In February 1954, the young Queen Elizabeth became the first reigning monarch to visit Australia.  The Rameking was there perched on his fathers shoulders to get a look at the royal couple.  Hard to believe today, but the whole country went crazy during the tour, how some things change.  I still have the small Australian flag that I waved. 

Souvenirs were made and sold by the million and among the seemingly endless flow of tat, were these ramekins made to cash in on the frenzy.  Made to his standard bowl shape with the crown shaped handle added as a bit of relevance, thus making dating easy. 

John Arthur Barnard Knight was born in Warracknabeal, Victoria on the 9th of April 1910.  His parents were Arthur Knight and Mabel Alice Barnard.  He was active from the early 1930s to the late 1970s. During most of this time, he taught pottery at what is now the Royal Melbourne Institute of Technology (RMIT). Prior to this, he and Klytie Pate had worked at Hoffman following their introduction of “Melrose” ware in 1930. 

John had previously studied art at what was then the School of Applied Art at the Melbourne Technical School; it is now the RMIT University.  He also studied the production methods at the pottery at Hoffmann Bricks in Brunswick and at the nearby Maribyrnong Potteries.  He worked in the studio of Napier Waller from 1932-33.

After graduating, he and Klytie joined the staff, teaching pottery, modelling and drawing.  She left after ten years while he continued on until 1975.  In 1939, he took charge of the Pottery Department. In 1940 he married Isabel Gwenda Grose, one of his students, and they established the Janet Grey Studio at South Yarra. They lived nearby at 43 Thanet Street Malvern. 

He served in the RAF from 1942-1945, then continued to expand the Janet Gray Studio and to re-organise the teaching of pottery at the school, establishing courses for the Commonwealth Reconstruction Training Scheme, and upgrading classes to certificate and diploma courses in 1949 and 1950. He is best known as an educator, continuing to teach at RMIT until 1975. His own work is signed 'J. A. Barnard Knight (painted or incised).

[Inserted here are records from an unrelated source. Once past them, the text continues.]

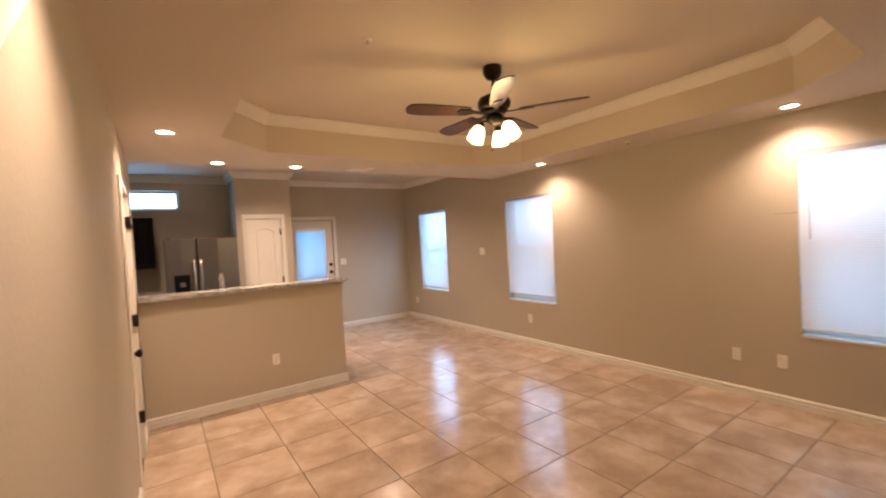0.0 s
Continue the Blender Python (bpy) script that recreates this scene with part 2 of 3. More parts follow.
def wall(axis, at, thick, a0, a1, z0, z1, holes=()):
    """A wall in the plane axis = at, reaching to at + thick, from a0 to a1, with holes (a, b, low, high) right through."""
    us = sorted({a0, a1, *(v for h in holes for v in h[:2])})
    zs = sorted({z0, z1, *(v for h in holes for v in h[2:])})
    bm, made = bmesh.new(), {}

    def filled(i, j):
        if not (0 <= i < len(us) - 1 and 0 <= j < len(zs) - 1):
            return False
        u, z = (us[i] + us[i + 1]) / 2, (zs[j] + zs[j + 1]) / 2
        return not any(h[0] < u < h[1] and h[2] < z < h[3] for h in holes)

    def v(i, j, k):
        if (i, j, k) not in made:
            d = at + thick * k
            made[i, j, k] = bm.verts.new({"x": (d, us[i], zs[j]), "y": (us[i], d, zs[j]), "z": (us[i], zs[j], d)}[axis])
        return made[i, j, k]

    for i in range(len(us) - 1):
        for j in range(len(zs) - 1):
            if not filled(i, j):
                continue
            for k in (0, 1):
                bm.faces.new((v(i, j, k), v(i + 1, j, k), v(i + 1, j + 1, k), v(i, j + 1, k)))
            for di, dj, p, q in ((-1, 0, (0, 0), (0, 1)), (1, 0, (1, 0), (1, 1)), (0, -1, (0, 0), (1, 0)), (0, 1, (0, 1), (1, 1))):
                if not filled(i + di, j + dj):
                    bm.faces.new((v(i + p[0], j + p[1], 0), v(i + q[0], j + q[1], 0), v(i + q[0], j + q[1], 1), v(i + p[0], j + p[1], 1)))
    return bm


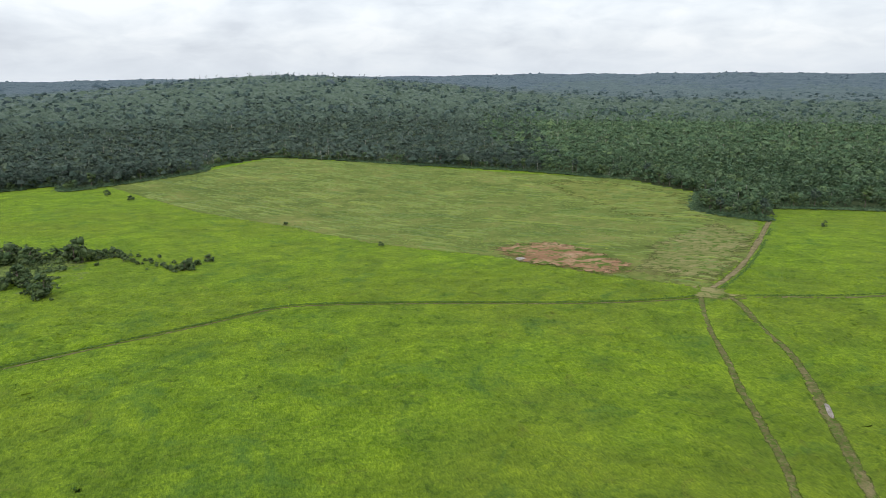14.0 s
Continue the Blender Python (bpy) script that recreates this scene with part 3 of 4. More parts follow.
DOME = (DOME_V, DOME_F)
CLUMP = (np.r_[[(math.cos(a), math.sin(a), -0.25) for a in np.arange(6) * math.pi / 3], [(0.12, 0.08, 0.62)]], np.array([(i, (i + 1) % 6, 6) for i in range(6)]))
CROWN_V = np.array([(math.cos(a), math.sin(a), -0.3) for a in np.arange(4) * math.pi / 2] + [(0.62 * math.cos(a + 0.7), 0.62 * math.sin(a + 0.7), 0.55) for a in np.arange(4) * math.pi / 2])
CROWN = (CROWN_V, np.array([(i, (i + 1) % 4, 4 + i) for i in range(4)] + [((i + 1) % 4, 4 + (i + 1) % 4, 4 + i) for i in range(4)] + [(4, 5, 6), (4, 6, 7)]))
PEAK = (np.r_[DOME_V[:5], [(0.12, 0.05, 0.46)]], np.array([(i, (i + 1) % 5, 5) for i in range(5)]))
woods("near_forest", 430, 900, 14, 112, 5.6, 2, CROWN, LEAF, "dense dark green tropical forest canopy", 11, 0.72, boughs=42, flake=0.085)
woods("near_forest", 400, 900, 112, 172, 5.6, 2, CROWN, SOUTHLEAF, "dense green young tropical forest canopy", 10.5, 0.72, boughs=42, flake=0.085)
woods("near_woodland", 400, 900, -36, 14, 5.0, 1, CLUMP, WESTLEAF, "open grey-green woodland of small trees", 8, 1.1, boughs=18, flake=0.11)
woods("middle_forest", 850, 1900, 14, 114, 7.2, 1, CLUMP, LEAF, "dark green forest canopy on a rising slope", 10, 1.3, 1450, boughs=11, flake=0.13)
woods("middle_forest", 850, 1900, 110, 166, 7.2, 1, CLUMP, SOUTHLEAF, "green young forest canopy on rolling land", 9.5, 1.3, 1450, boughs=11, flake=0.13)
woods("middle_woodland", 850, 1900, -32, 16, 6.5, 1, PEAK, WESTLEAF, "open grey-green woodland on flat land", 6.5, 1.6, 1450, boughs=6, flake=0.13)


def canopy(name, r0, r1, cell, tall, mats, turn_at, label, low_front=False):
    """Closed forest far off: an uneven roof of crowns that comes down to the ground at every clearing."""
    az = np.arange(radians(-32), radians(166), cell)
    r = r0 * np.exp(np.arange(0, math.log(r1 / r0) + cell, cell))
    R, A = np.meshgrid(r, az, indexing="ij")
    R = np.minimum(R * (1 + 0.14 * cell * rng.normal(size=R.shape)), r1)
    A = A + 0.14 * cell * rng.normal(size=A.shape)
    x, y = R * np.sin(A), R * np.cos(A)
    wood = ~open_land(x, y)
    h = tall * (0.88 + (0.42 if low_front else 0.2) * rng.normal(size=x.shape).clip(-1.2, 2.2) + 0.15 * lattice(x, y, 45.0, 7) + 0.2 * lattice(x, y, 150.0, 8))
    z = ground(x, y) + np.where(wood & (R > r0 * (1 + cell)), np.maximum(h, 0.35 * tall), -2.5)
    m = len(az)
    i, j = np.meshgrid(np.arange(len(r) - 1), np.arange(m - 1), indexing="ij")
    faces = np.stack([i * m + j, (i + 1) * m + j, (i + 1) * m + j + 1, i * m + j + 1], -1).reshape(-1, 4)[:, ::-1]
    faces = faces[wood.ravel()[faces].any(1)]
    # haze bands: bluer leaf slots take over with distance
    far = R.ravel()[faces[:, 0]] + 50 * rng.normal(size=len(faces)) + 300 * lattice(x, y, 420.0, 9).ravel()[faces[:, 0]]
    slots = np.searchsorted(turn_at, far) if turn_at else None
    tagged(new(name, mesh_from(name, np.stack([x, y, z], -1).reshape(-1, 3), faces, mats, slots, not low_front)), label, "forest", kind="stuff")


canopy("far_canopy", 1480, 2700, 0.0052, 8.6, [FARHAZE, RIDGEHAZE], [2450], "closed canopy of the distant forest", True)
canopy("skyline_canopy", 2660, 4815, 0.0058, 11.0, [FARHAZE, RIDGEHAZE, HAZELEAF], [2450, 3800], "haze-tinted forest on the skyline hills")
woods("far_forest", 1500, 2500, -28, 164, 14.0, 1, CROWN, FARHAZE, "distant green forest on low hills", 10.5, 1.7, 2300, boughs=3, flake=0.12)
woods("ridge_forest", 2150, 3500, -28, 164, 23.0, 1, CROWN, RIDGEHAZE, "distant forest on low hills, tinted with haze", 11.0, 2.0, 3200, 2500, boughs=3, flake=0.15)
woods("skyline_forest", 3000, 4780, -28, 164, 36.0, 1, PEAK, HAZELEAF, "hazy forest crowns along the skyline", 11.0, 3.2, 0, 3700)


def bare_trunks():
    """Pale dead and bare stems that stand out of the canopy."""
    x, y = scatter(420, 1500, 34, 30, 172)
    keep = ~open_land(x, y)
    x, y = x[keep], y[keep]
    n = len(x)
    h, w = rng.uniform(8, 15, n), rng.uniform(0.10, 0.24, n)
    z = ground(x, y)
    lean = rng.normal(size=(n, 2)) * 0.05
    k = 5
    a = np.arange(k) * 2 * math.pi / k
    ring = np.stack([np.cos(a), np.sin(a)], 1)
    levels = []
    for t, s in ((0.0, 1.0), (0.6, 0.7), (1.0, 0.25)):
        xy = np.stack([x, y], 1)[:, None] + ring[None] * (w * s)[:, None, None] + (lean * (h * t)[:, None])[:, None]
        levels.append(np.concatenate([xy, np.broadcast_to((z + h * t)[:, None, None], (n, k, 1))], -1))
    v = np.stack(levels, 1).reshape(-1, 3)
    f = []
    for lv in range(2):
        for j in range(k):
            f.append((lv * k + j, lv * k + (j + 1) % k, (lv + 1) * k + (j + 1) % k, (lv + 1) * k + j))
    f = (np.array(f)[None] + (np.arange(n) * 3 * k)[:, None, None]).reshape(-1, 4)
    tagged(new("bare_trunks", mesh_from("bare_trunks", v, f, PALEBARK)), "pale bare trunks rising through the forest", "forest", kind="stuff")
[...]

He was a man of firm opinion. An example of the can be found in “ACROSS THE DITCH:  Australian Ceramics in the Post War Period; It was at the Royal Melbourne Institute of Technology that Peter Rushforth, who had spent some years as a prisoner of the Japanese, was introduced to Leach's book (A Potter's Book ) by the ceramics teacher Jack Knight. As a firm believer in earthenware, Knight found this interest in stoneware and oriental ceramics difficult to comprehend; he sat outside in the sun reading a newspaper while Hamada demonstrated at RMIT in the 1960s, saying that they were 'always talking about stoneware ... can't understand them.” 

John also had his workshop in Malvern, a south-eastern suburb of Melbourne where he sold his work under several pseudonyms, one of these being "Janet Grey".   I do not know how he arrived at the name, but Dr Janet Grey was responsible for the now defunct milk for school children program in Victoria.  John retired with his wife to Flinders on Victoria’s Mornington Peninsula. He died in Victoria in 1993.